Dit artikel verscheen eerder in: Groniek. Historisch Tijdschrift (nr. 136, maart 1997) 332-338. Het is een bespreking van Christopher Creighton, Operatie JB. Het laatste grote geheim van WO2 (Amsterdam 1996).

De foto’s van de K-XVII komen van de website Traces of War.

Noten:
1. P.H. Hinsley, British intelligence in the Second World War. lts influence on strategy and operations (Londen 1979); drie delen in vier banden.
2. Creighton, Operatie JB, 43.
3. Harry van Wijnen, ‘OO7-gehalte van Bormann-boek maakt het nog niet tot fictie’, in: NRC Handelsblad, 5 september 1996.

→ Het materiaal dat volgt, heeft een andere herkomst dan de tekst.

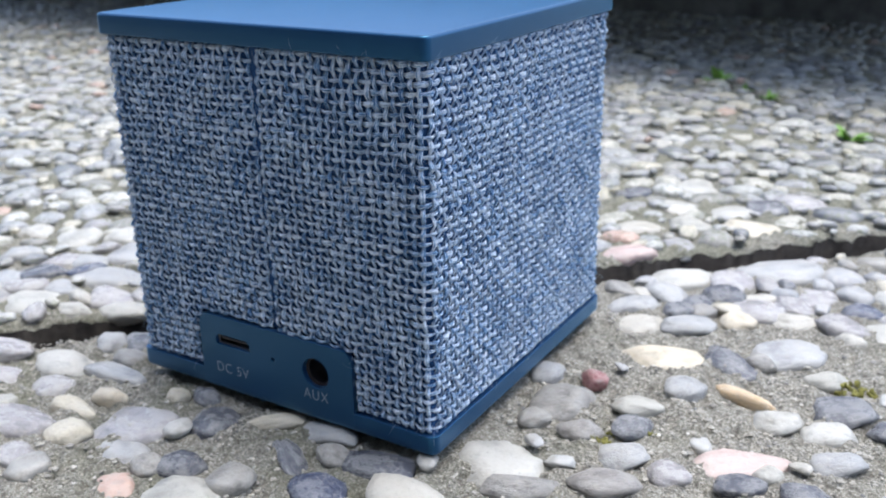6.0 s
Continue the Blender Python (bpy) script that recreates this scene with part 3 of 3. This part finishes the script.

4. Creighton leunt duidelijk op Hugh Thomas, Doppelgängers. The truth about bodies in the Berlin Bunker (Londen 1995), waarin de auteur aantoonde dat er grote onduidelijkheid bestaat over het eind van de fysieke levens van Hitler, Braun, Bormann en de familie Goebbels.
5. Het officiële staatsbezoek van Boelganin en Chroesjstjov was overigens thema van de roman The Krushchev Objective (1987) van Christopher Creighton in samenwerking met Noel Hynd, in Nederlandse vertaling uitgebracht onder de titel De Crabb affaire. In het voorwoord beweert Creighton met schriftelijke toestemming van Mountbatten de ware toedracht rond het staatsbezoek te onthullen.
6. Brian Garfield (in collaboration with ‘Christopher Creighton’), The Paladin (Londen 1980). In Nederlandse vertaling door Bruna uitgebracht als De paladijn.
7. Ph.M. Bosscher, De Koninklijke Marine in de Tweede Wereldoorlog. Deel 2 (Franeker 1986) 124 en 162-163.
8. Brief van H.CJ. Coumou, kapitein luitenant ter zee, aan het Hoofd Bureau Maritieme Historie van de Marine Staf, ‘s-Gravenhage, 25 juni 1953.
9. Christopher Creighton, ‘Het mysterie van de onderzeeboot die in de oorlog met man en muis verging’, Trouw 26 september 1996.
10. Huib Goudriaan, ‘Geheimagent Creighton struikelt over onderzeeboot’, Trouw, 14 september 1996.